= Cannabis in the Cayman Islands =

Cannabis in the Cayman Islands has been legal for medical purposes since 2017. The use of cannabis for recreational purposes still remains prohibited.

==History==
In May 2017, the Cayman Islands legalized medical cannabis.

By September 2019, vaporizable cannabinoid products were banned due to concerns raised by the Cayman Islands Medical and Dental Society over unethical drug advertising.

By August 2020, restrictions on medical cannabis were lifted by chief medical officer, John Lee.

In December 2022, Cayman Islands lawmakers voted to conduct a referendum in 2023 on the decriminalization of limited quantities of cannabis. 2023 passed without a referendum being held. In October 2024, Minister of Tourism Kenneth Bryan announced that the referendum had been rescheduled to take place alongside the general election in 2025. It was held as part of the 2025 Caymanian referendum; 55% voted in favour of cannabis decriminalisation.

==Legal status==
Cannabis in the Cayman Islands has been legal for medical purposes since 2017. The use of cannabis for recreational purposes still remains prohibited. However, there have been various steps taken to decriminalise minor possession or consumption offences in certain situations.

In the Cayman Islands, medical cannabis is dispensed as capsules, oral oil drops, and vaporized forms. Importing or exporting any cannabis product, even for medicinal use, is prohibited. Travelers using medical cannabis are advised to consult a local physician or medical centers such as David Kwinter, Doctors Express, or Cayman Islands Hospital prior to their visit.

==Counter-drug operations==
The Cayman Islands cooperates with the United States Coast Guard to share intelligence on drug trafficking.

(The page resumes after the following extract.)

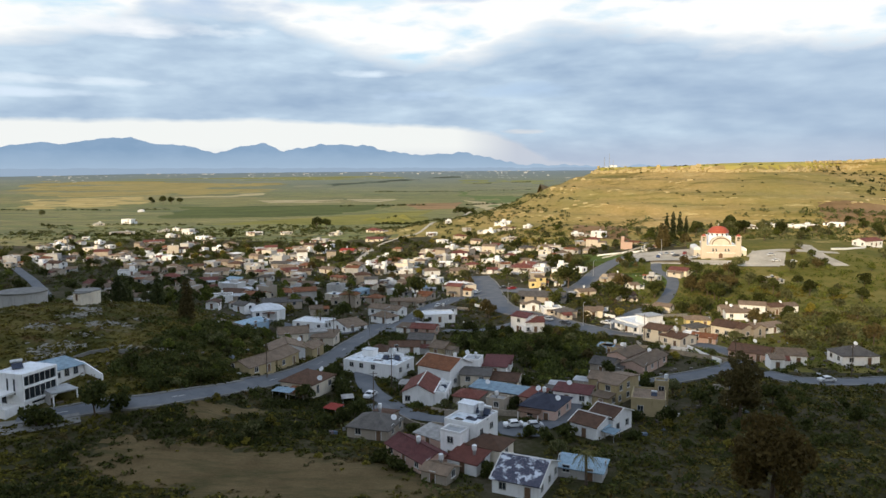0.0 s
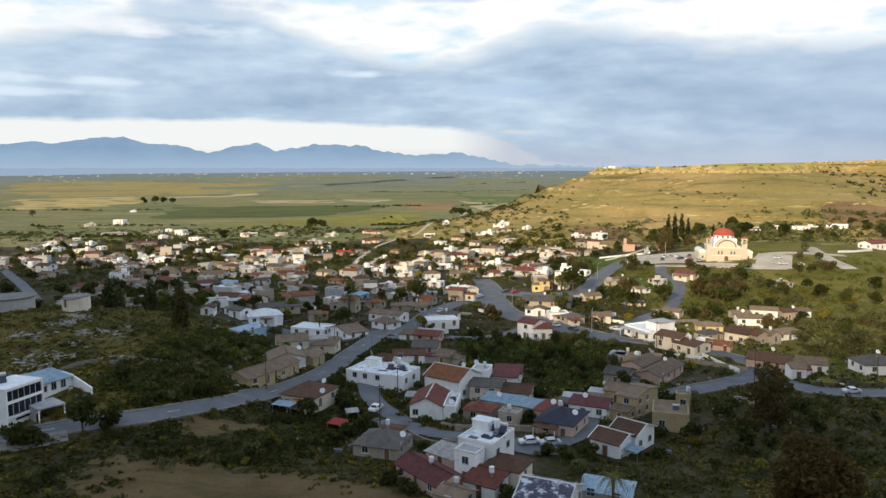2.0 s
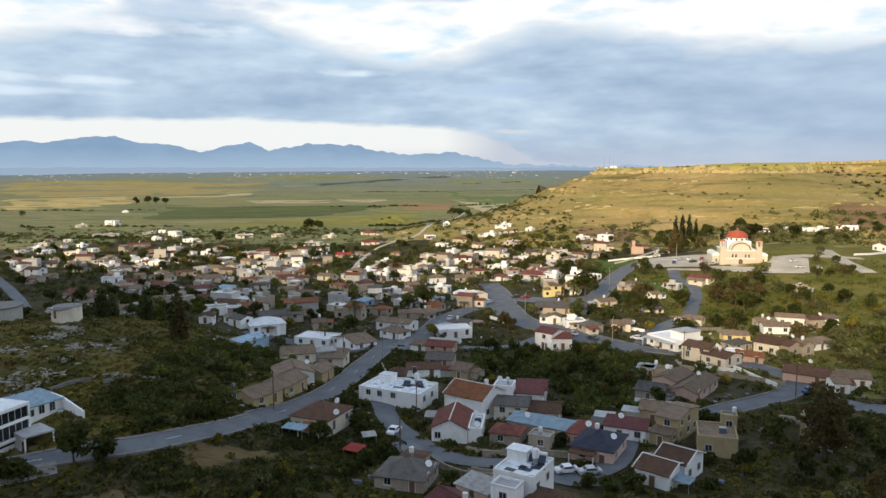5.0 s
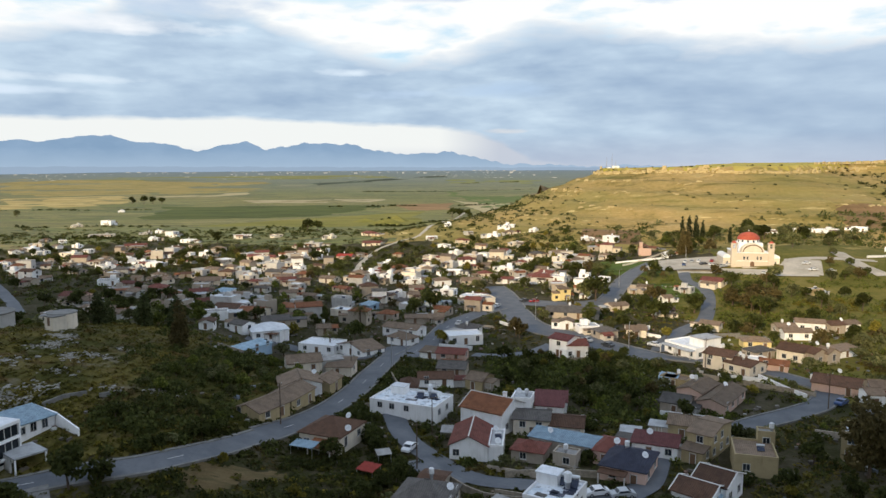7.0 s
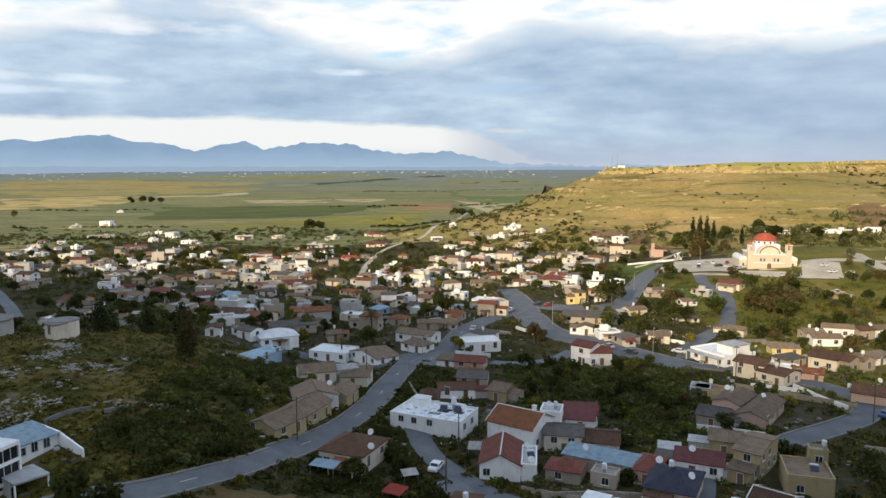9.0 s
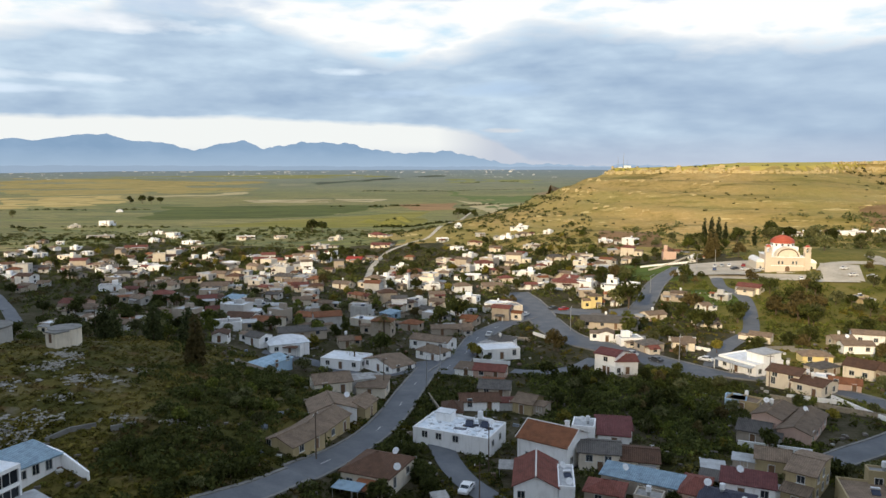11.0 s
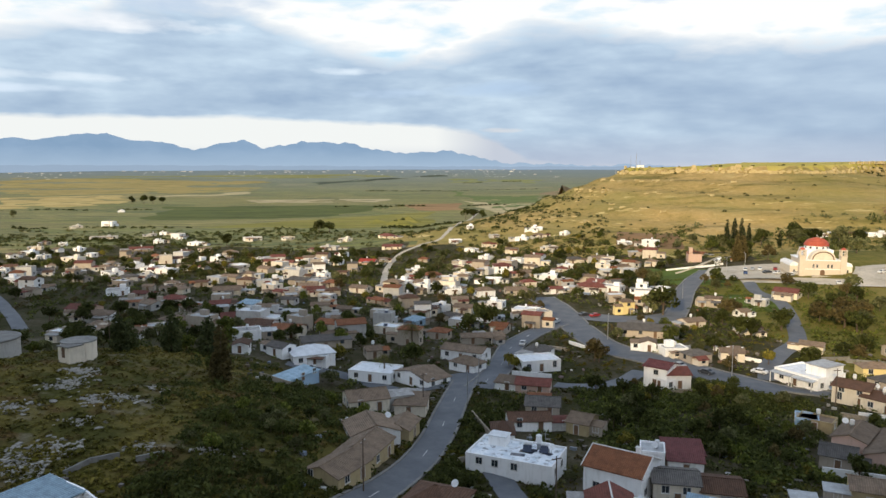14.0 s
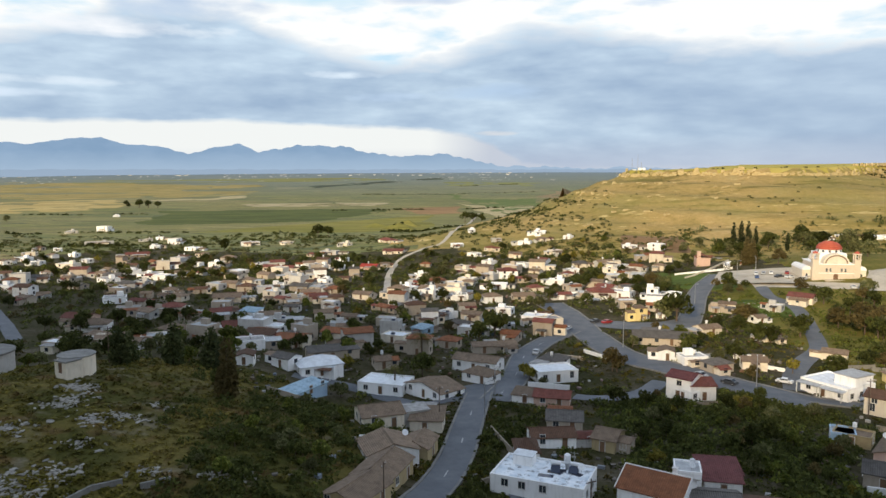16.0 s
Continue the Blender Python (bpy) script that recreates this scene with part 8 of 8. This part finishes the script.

In 1998, a USCG helicopter radioed information to a Cayman Islands vessel, leading them to intercept a Jamaican fast-boat with 1600lbs of cannabis. In 1995 alone, Cayman seized 2.6 metric tons of cannabis; 742 pounds of that were seized in one operation, found in burlap sacks labeled "brown sugar made in Jamaica".

==CBD oil legalization==
In 2016, the governor of the British Overseas Territory of the Cayman Islands approved a change to the Misuse of Drugs Law to allow the importation and use of CBD oil for medical purposes.